Twenty two below zero and the barracks colder than Greenland, but not so cold but what I can send you a note.
I’m standing up to write as near the radiator as I can get, one foot on the pipe and the one that’s on the floor is awful cold. I wished this morning that every pipe in the camp would play out so we could come home! Ha, ha! Here stands a fellow near me that is so cold he says his back aches. But, don’t worry about me, I’m alright and haven’t any cold, nor have I got a hair lip yet!
I said I’d send that check back in Mac’s letter, then I went and sealed it and mailed it before I thought what I had done, so I’ll try and think of it before I mail this one.
Well, Dad, its pretty lonesome here today. We can’t go anywhere, because of the measles, and its Sunday.
I can’t say enough about the good things I had when I was [living] at home and at Ti. I thought [then] it was awful to eat pancakes without butter on them, but I could eat those things now without anything on them and not grumble.
I’d rather be in the clay mud up to my ears than live this life. I hope they send the boys back to farm it this summer. I could feel different that I ever did before.
Say, Father, I head that the boys were going to have a week furlough and I hope it is so, for I’d like a change. I’d like to forget this life for a few days and see some of home life. I wish every boy could get a taste of this here, especially in the winter. They all would feel different about home.
I have talked with lots of the boys here and they all talk the same.

Camp Devens
Dec. 31, 1917
Dear Dad,
I wrote to Harold so I’ll send you a letter at the same time and save 3 cents—that’s economy, you know.
This is the last letter I’m going to write you this year, for its evening and December 31. The next one I send will be next year. I wish I was there with you tonight, so we could visit and eat apples together. I’ll be glad to have the day come when I can come back home once more.
I’ll tell you, Dad, after getting this stuff I appreciate home. I had a letter from Letha. She said she had a card from you and Mother and she thinks you both are just grand. I like to hear anybody say that about my father and mother.
Well, I hate to have you feel that I’m getting farther away from you because I’m engaged, but you don’t want me to live single all my life, do you? I’ll be just as near to you, Dad, as ever.
I thought of you and Mother this morning. We had pancakes for breakfast, but no good butter to put on them. I want a home of my own some day like other fellows. I don’t want this life compared with a life of that kind. I’m glad you and Mother like Letha, for I think she is the best girl I ever found.
I’ll say that its tough to have to be way down here and can’t go see a girl for weeks at a time. But, I suppose this don’t interest you, although you was a boy once!
I never was so cold in my life as I was yesterday—22 below and the barracks was awful cold, the wind blew and the windows are loose so we get plenty of fresh air. We had to stay right here all day for we are quarantined in with the measles.
I’d like to see the fellow that told you they don’t have much of a winter here—22 below and breeze off from the ocean makes us think of home.
Guess I’ve told you all the news I know, so will close.

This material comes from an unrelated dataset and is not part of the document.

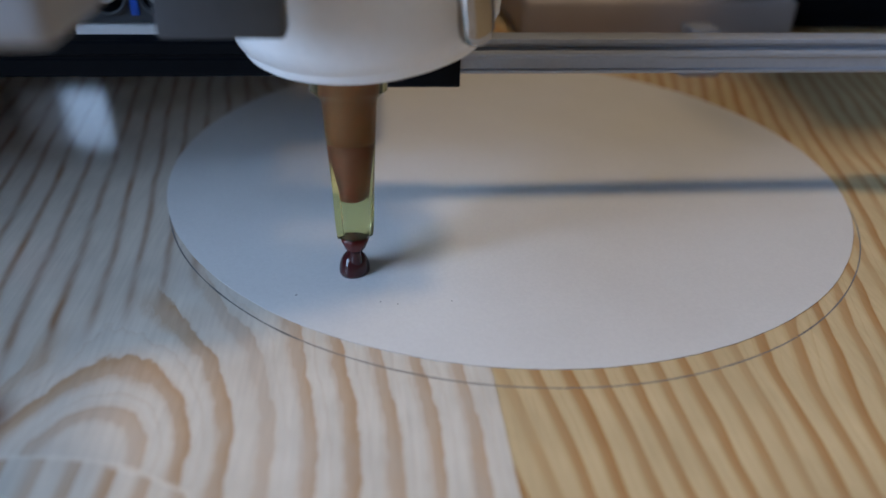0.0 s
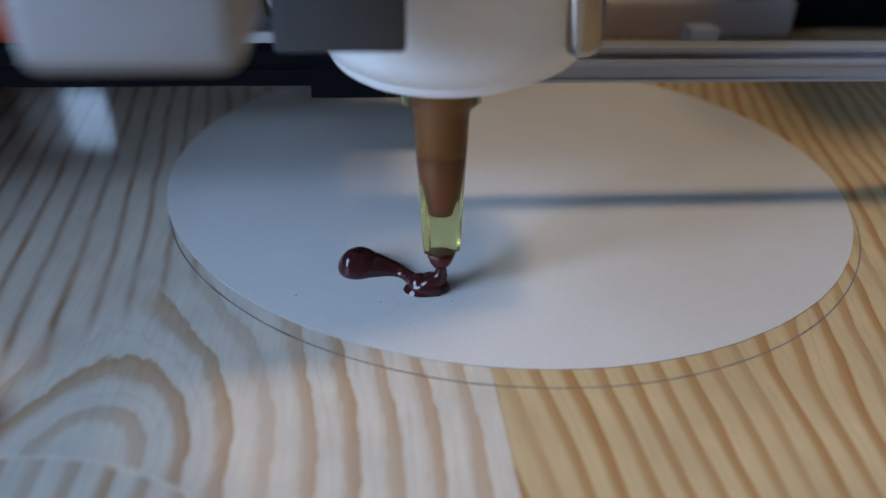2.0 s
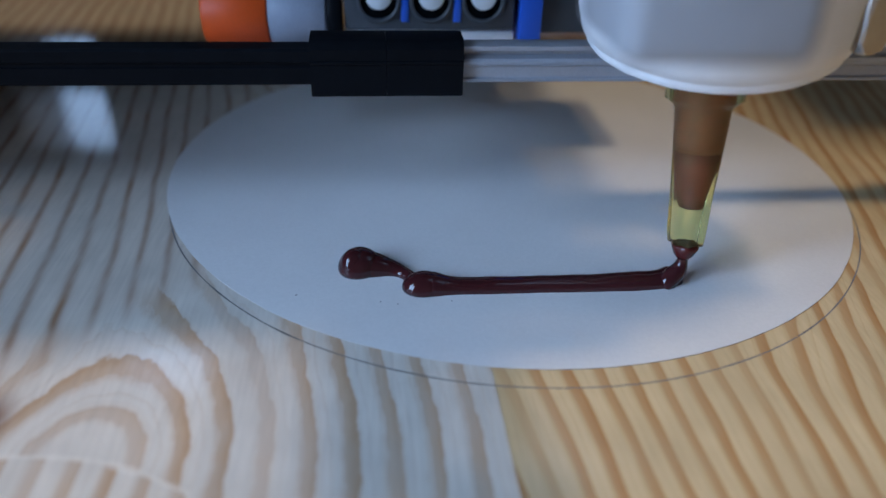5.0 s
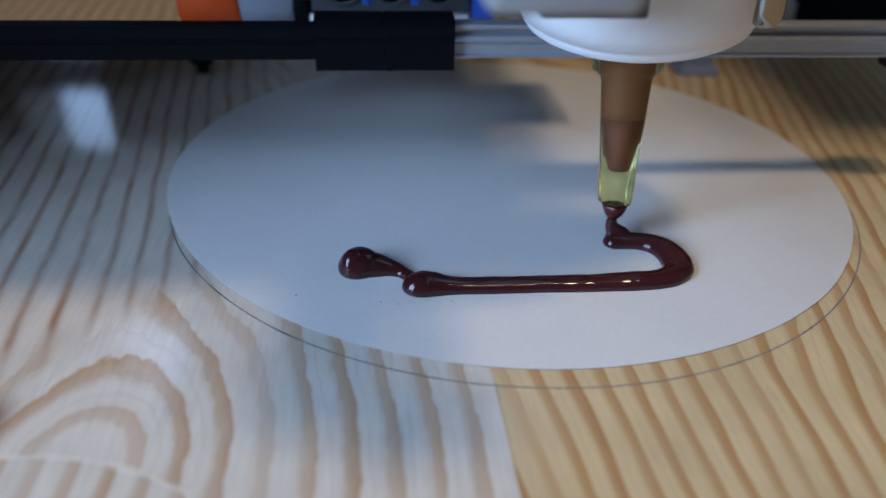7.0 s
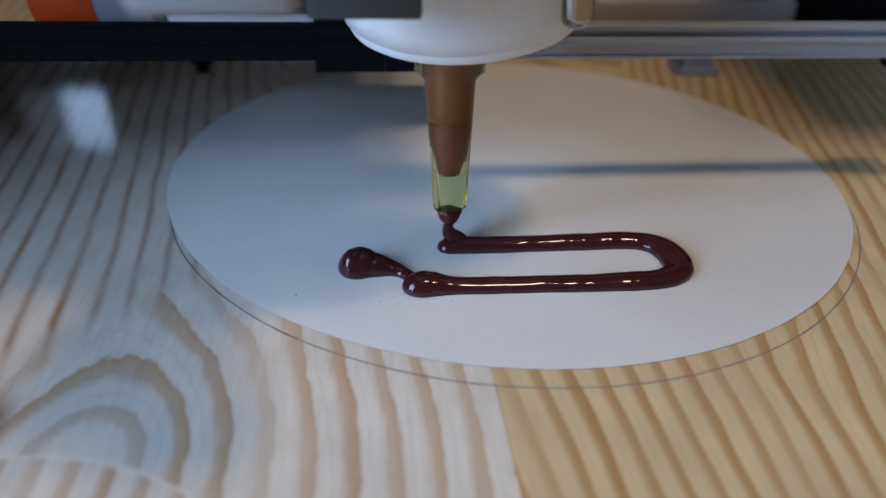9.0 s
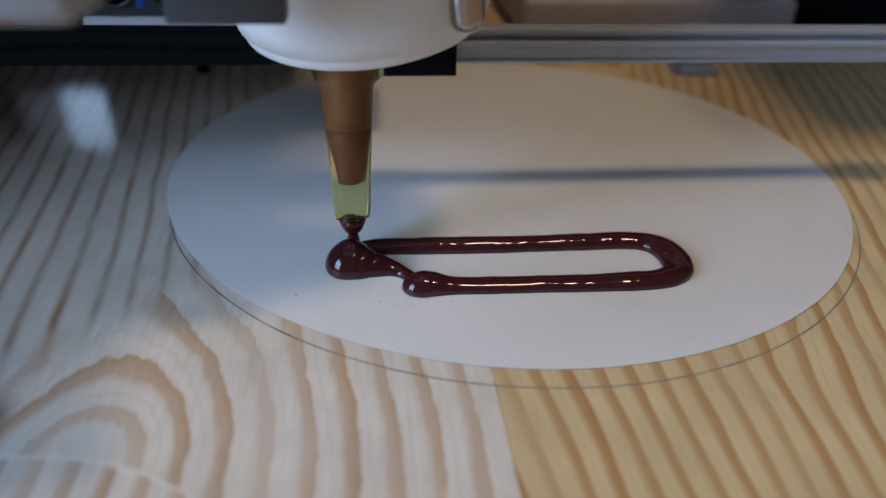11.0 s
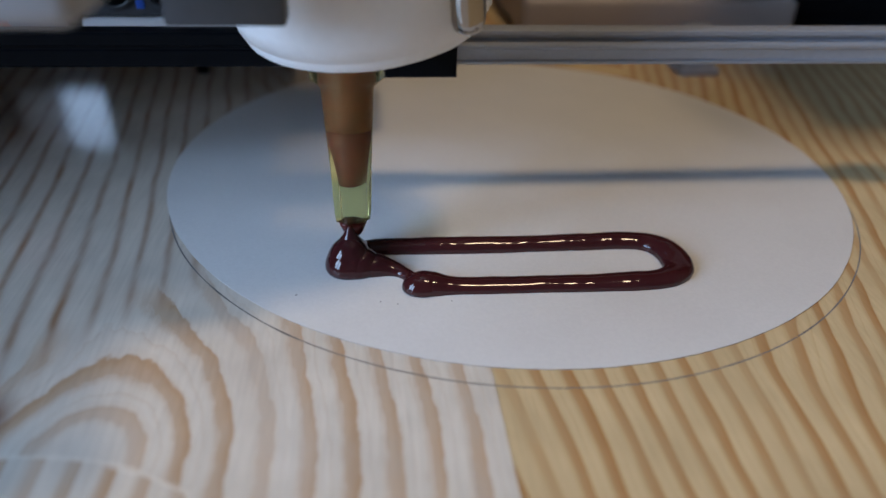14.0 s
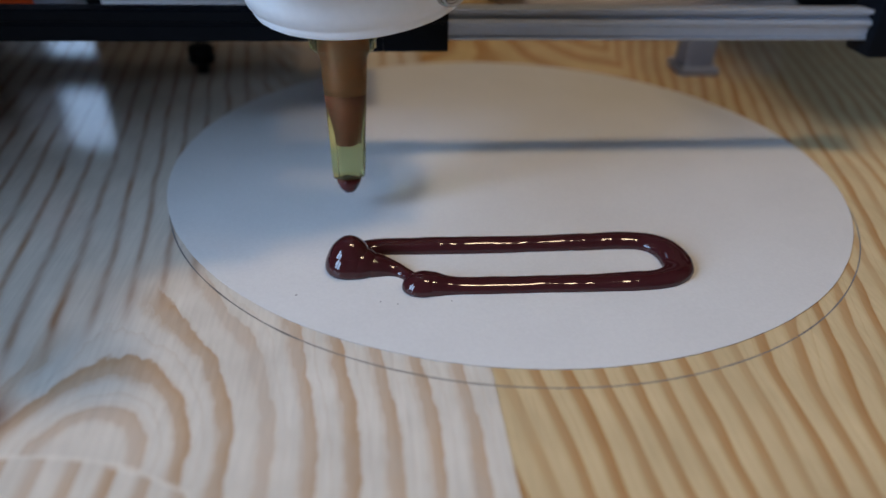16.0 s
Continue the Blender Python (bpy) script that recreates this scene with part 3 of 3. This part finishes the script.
# ---------------------------------------------------------------- how the head goes: seconds, x, y
GO = [(0.0, -2.0, 70.4), (0.5, -0.3, 70.5), (1.0, 4.6, 69.35), (1.5, 5.4, 67.5), (2.0, 7.1, 66.8), (2.5, 11.65, 66.5), (3.0, 16.5, 66.4),
      (3.5, 21.3, 66.55), (4.0, 25.95, 66.65), (4.2, 27.5, 66.7), (4.8, 33.0, 66.9), (5.1, 34.4, 67.6), (6.0, 34.9, 74.0), (6.3, 34.6, 75.8), (6.5, 33.05, 76.5), (7.0, 29.0, 76.8),
      (7.5, 23.85, 76.75), (8.0, 18.2, 76.45), (8.5, 13.25, 76.3), (9.0, 8.95, 76.35), (9.2, 7.3, 76.3), (10.3, -1.75, 76.3), (10.6, -2.3, 75.6), (11.2, -2.3, 74.4), (11.5, -2.3, 74.35),
      (12.0, -2.27, 74.7), (13.5, -2.27, 74.7), (14.0, -2.25, 74.05), (14.5, -3.05, 76.9), (15.0, -2.95, 79.9), (15.5, -2.95, 83.3), (16.0, -2.85, 85.2)]

# Turn of the strand about the nozzle: it trails behind the way the head goes.
TRAIL = [(0.0, 100, 0), (0.3, 110, 0), (0.55, 160, 0), (1.0, 168, 0), (1.5, 130, 0), (2.0, 180, 0), (4.7, 185, 0), (5.2, 230, 0), (5.9, 265, 0), (6.25, 300, 0), (6.6, 325, 0), (7.0, 335, 0), (10.2, 338, 0), (10.6, 320, 0), (11.0, 270, 0), (14.4, 270, 0), (15.0, 270, 0.4), (15.15, 270, 1.5), (15.3, 270, 24), (16.0, 270, 24)]


def motions():
    walk(head, [(t, mm_pose(x, y, 0)) for t, x, y in GO])
    walk(rail, [(t, mm_pose(0, y, 0)) for t, x, y in GO])
    walk(strand, [(t, mm_pose(0, 0, up, 0, 0, turn)) for t, turn, up in TRAIL])
    walk(front, [(0.0, mm_pose(-1.8, 71.2, 0))] + [(t, mm_pose(x, y, 0)) for x, y, a, h, t in LINE] + [(16.0, mm_pose(LINE[-1][0], LINE[-1][1], 0))])
    walk(peak, [(t, mm_pose(x, y, z)) for t, x, y, z in ((0.0, -2.3, 71.2, -0.8), (10.9, -2.3, 71.4, -0.8), (11.15, -2.6, 72.6, 2.2), (14.0, -2.6, 72.6, 2.2), (14.5, -2.7, 72.8, 2.3), (15.0, -2.7, 73.0, 2.5), (15.1, -2.7, 72.8, 2.2), (15.35, -2.65, 72.1, 0.4), (16.0, -2.65, 72.1, 0.2))])
    for ob, (x, y, z), t in LAID:
        if t < 0:
            walk(ob, [(0.0, mm_pose(x, y, z)), (16.0, mm_pose(x, y, z))])
            continue
        # Each piece swells up out of the card where the nozzle lays it; the big drops swell slowly.
        low, high = mm_pose(x, y, z - 4.3), mm_pose(x, y, z)
        t0 = t - (0.5 if ob.name.startswith("sauce_drop") else 0.14)
        rows = [(0.0, low), (t0, low)] if t0 > 0.05 else [(0.0, low)]
        walk(ob, rows + [(t, high), (16.0, high)])


motions()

  1. Oh wow. You have put me to shame with all this effort. I am SO convinced that there is a book in this - either the letters as a sort of diary, or else as a biography (or even as the basis of a novel). I am so drawn into Lawrence's life, feeling his disappointments so keenly, and I have my usual earth-mother feelings of wanting desperately to make something nice happen to him! I have - like so many people - so little in the way of letters or anything which will tell me more about my grandparents, g. grandparents etc. You are very fortunate.

    Have you sent a copy of these letters to one of the Army Museums? This sort of thing would be manna from heaven for the Regimental Museums we have in this country.

  2. what a wonderful read ... I agree with BB that there must be a book here...the letters and his life. Is that the end of the letters or are there more ....please.